Council Hesitant About Church Group's Development Plans
A church-based group that is poised to build 10 homes on failed redevelopment sites ran into City Council fears that the new proposal might also fall through.
On Monday (Nov. 14, 2005), the council discussed the plan to sell 13 city-owned parcels to Kings Temple Community Development Corp. for $465,000. The agreement calls for completion of the one-family homes within 12 to 18 months, employing as much local labor as possible.
The lots had been among 67 that the city previously turned over to a Westfield-based development group. Only about 30 homes were built, including some that were ridiculed for anomalies such as a 27-step front entry on Clinton Avenue and an angled setback on West Front Street, before the plan fell apart in litigation. The scheme was part of a massive redevelopment plan for 197 sites across the city.
Rev.

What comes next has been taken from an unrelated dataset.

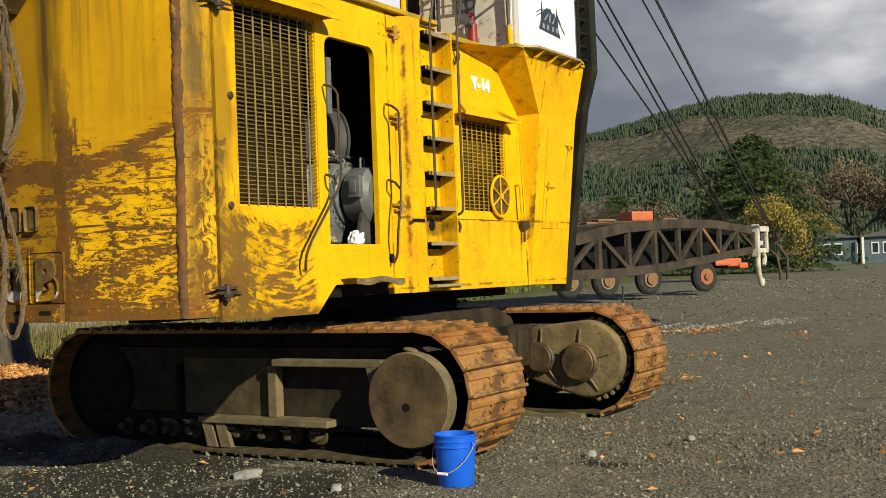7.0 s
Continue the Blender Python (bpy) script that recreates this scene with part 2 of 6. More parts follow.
def yellow_paint(name, chips=0.70, streaks=0.62):
    m = Mat(name, 0.5, 0, 0.16)
    c, k = paint_base(m, chips, streaks, boots=True)
    c = rust_runs(m, c, ((2.53, 3.60, 0.60, 0.03), (2.53, 2.85, 0.62, 0.03), (2.53, 2.10, 0.5, 0.035), (2.70, 3.70, 0.9, 0.02), (4.80, 1.95, 0.5, 0.04), (5.16, 2.30, 0.4, 0.03), (3.56, 3.52, 0.25, 0.02), (5.6, 2.86, 0.5, 0.02)))
    # exhaust soot over the small grille's hood and grease under the ladder
    x, y, z = m.axis(0), m.axis(1), m.axis(2)
    for cx, cz, wx, wz in ((4.42, 3.09, 0.22, 0.07), (3.08, 1.98, 0.34, 0.10), (2.0, 1.80, 0.4, 0.04)):
        a = m.calc("DIVIDE", m.calc("SUBTRACT", x, cx), wx)
        b = m.calc("DIVIDE", m.calc("SUBTRACT", z, cz), wz)
        r = m.calc("ADD", m.calc("ADD", m.calc("MULTIPLY", a, a), m.calc("MULTIPLY", b, b)), m.calc("MULTIPLY", m.calc("SUBTRACT", m.noise(6, 6, 0.7), 0.5), 2.4))
        c = m.mix(m.ramp(r, 1.0, 0.2, 0.0, 0.75), c, (0.075, 0.048, 0.012))
    # rust creeping out of the panel seams, and dirt washed down from them
    wob = m.calc("MULTIPLY", m.calc("SUBTRACT", m.noise(9, 6, 0.7), 0.5), 0.05)
    gate = m.ramp(m.noise(1.0, 6, 0.68, (4, 4, 4), 0.3, (6, 2, 3)), 0.44, 0.56)
    for px in (2.435, 2.61, 2.815, 3.29, 4.915):
        f = m.ramp(m.calc("ADD", m.calc("ABSOLUTE", m.calc("SUBTRACT", x, px)), wob), 0.016, 0.002)
        c = m.mix(m.math("MULTIPLY", m.math("MULTIPLY", f, gate), 0.9), c, (0.10, 0.045, 0.010))
    for pz, ln in ((2.05, 0.42), (1.44, 0.05), (3.66, 0.30)):
        f = m.ramp(m.calc("ADD", m.calc("ABSOLUTE", m.calc("SUBTRACT", z, pz)), wob), 0.014, 0.002)
        c = m.mix(m.math("MULTIPLY", m.math("MULTIPLY", f, gate), 0.85), c, (0.10, 0.045, 0.010))
        wash = m.math("MULTIPLY", m.ramp(z, pz + 0.005, pz - 0.005), m.ramp(z, pz - ln, pz))
        c = m.mix(m.math("MULTIPLY", wash, m.ramp(m.noise(1.0, 6, 0.62, (11, 11, 0.5), 0.2, (1, 9, 2)), 0.48, 0.70, 0.0, 0.8)), c, (0.33, 0.16, 0.006))
    return paint_finish(m, c, k)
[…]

Gary Kirkwood, his family and church members listened as the council fretted because some documentation was missing from their packets and because of the number of lots involved. Originally, only four of the 197 lots were allotted to non-profit housing groups.
Finance Director Ron West told the council the city had decided last year to offer the remaining New Century sites to for sale to non-profits and some were sold to Habitat for Humanity and Faith, Bricks and Mortar. The 13 lots, merged into 10 sites, attracted 10 interested firms, he said. But Kings Temple emerged as the only community development group among three finalists.
All the properties have liens and foreclosure problems that the city is trying to resolve in talks with Bank of America, West said. The sale price would go toward paying off the mortgages, special counsel Joseph Maraziti said, noting the city has a "major public policy interest" in redeveloping the properties rather than having them put out for foreclosure.
The proposal still must be "blessed by the court," Maraziti said.
But council members balked when they found out the 40-page agreement they received did not contain information that Maraziti had.
"You're asking the governing body to vote on something without all the information," Councilman Don Davis said.
Councilman Rashid Burney noted the agreement only called for 51 percent local hiring and even then, just for the group to make its "best effort" to do so.
Councilman Ray Blanco questioned how the group would address the fact that two sites are in one of the city's historic districts and will be subject to review by the Historic Preservation Commission.
"I don't see anything about the historic district in here," he said, riffling through the agreement.
City Council President Linda Carter voiced the most apprehension.
"I have a huge fear because of what we already faced with New Century Homes," she said. "I think it is a big project."
Carter said she didn't think the agreement gave enough assurance for the city.
"I can't approve this," she said. "I'm not comfortable with it.
"But after being promised the missing information, all but Davis agreed to have the matter put up for a vote next Monday (Nov. 21, 2005).
Kirkwood spoke during the public comment portion late in the meeting, saying he was not sure how or why all the documents didn't get to the council members."
Our church is committed to this project," he said.
Kirkwood said it was "not right and not fair" for the ministry to be judged incapable of building 10 homes because it had not done so before.
"I'm asking you now to vote for our ministry," he said.
Earlier, while residents waited for the council to come out of closed session and open the meeting, Kirkwood told The Plaintalker he had been in Plainfield since 1983. Kings Temple Ministries has a church and a school on New Street and also leases out a food concession at the corner of New and West Front Street. Kirkwood's longtime wish to have a radio station came true in 2003, when he acquired WKMB in Stirling and began Harvest Radio with a gospel format at 1070 AM. The station and the community development corporation have offices at 120 West Seventh Street in the city.
"Our commitment is to improve the quality of life - that's it," he said. "We want to be part of the continued revitalization of Plainfield."